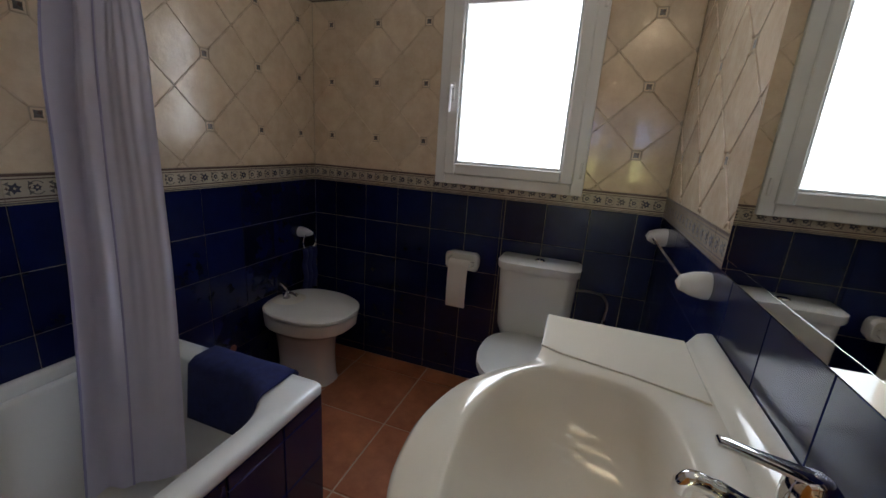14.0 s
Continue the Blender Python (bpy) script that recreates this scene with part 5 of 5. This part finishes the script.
# ---- bathroom: washstand ----
VX, VY0, VY1 = 0.543, 7.167, 8.13
va = thing("vanity_cabinet", (0.71, 7.65, 0), "white lacquered vanity cabinet with doors and drawers under the basin", "vanity cabinet")
part("side_panel", boxed(VX + 0.018, BR - 0.003, VY0, VY0 + 0.016, 0.0, 0.80, bev=0.001), VANITYW, va)
part("side_panel", boxed(VX + 0.018, BR - 0.003, VY1 - 0.016, VY1, 0.0, 0.80, bev=0.001), VANITYW, va)
part("back_panel", boxed(BR - 0.018, BR - 0.004, VY0 + 0.016, VY1 - 0.016, 0.05, 0.80), VANITYW, va)
part("base", boxed(VX + 0.03, BR - 0.018, VY0 + 0.016, VY1 - 0.016, 0.06, 0.078), VANITYW, va)
part("inner_front", boxed(VX + 0.018, VX + 0.03, VY0 + 0.016, VY1 - 0.016, 0.03, 0.70), VANITYW, va)


def knob_x(x, y, z, parent):
    bm = bmesh.new()
    lathe(bm, [(0.005, 0), (0.005, 0.012), (0.013, 0.016), (0.014, 0.022), (0, 0.026)], (x, y, z), 14, Matrix.Rotation(radians(-90), 4, "Y"))
    part("knob", bm, CHROME, parent, "round chrome knob")


for z0, z1 in ((0.58, 0.722), (0.345, 0.572), (0.07, 0.337)):
    d = part("drawer_front", boxed(VX, VX + 0.018, VY0 + 0.004, VY0 + 0.29, z0, z1, bev=0.003), VANITYW, va)
    knob_x(VX, VY0 + 0.147, (z0 + z1) / 2, d)
for a, b, k in ((VY0 + 0.296, VY0 + 0.625, VY0 + 0.595), (VY0 + 0.631, VY1 - 0.004, VY0 + 0.66)):
    d = part("cupboard_door", boxed(VX, VX + 0.018, a, b, 0.07, 0.722, bev=0.003), VANITYW, va)
    knob_x(VX, k, 0.6, d)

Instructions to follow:
Locate the lines above that hold the word "with". Show every one of them.

Complete answer:
Continue the Blender Python (bpy) script that recreates this scene with part 5 of 5. This part finishes the script.
va = thing("vanity_cabinet", (0.71, 7.65, 0), "white lacquered vanity cabinet with doors and drawers under the basin", "vanity cabinet")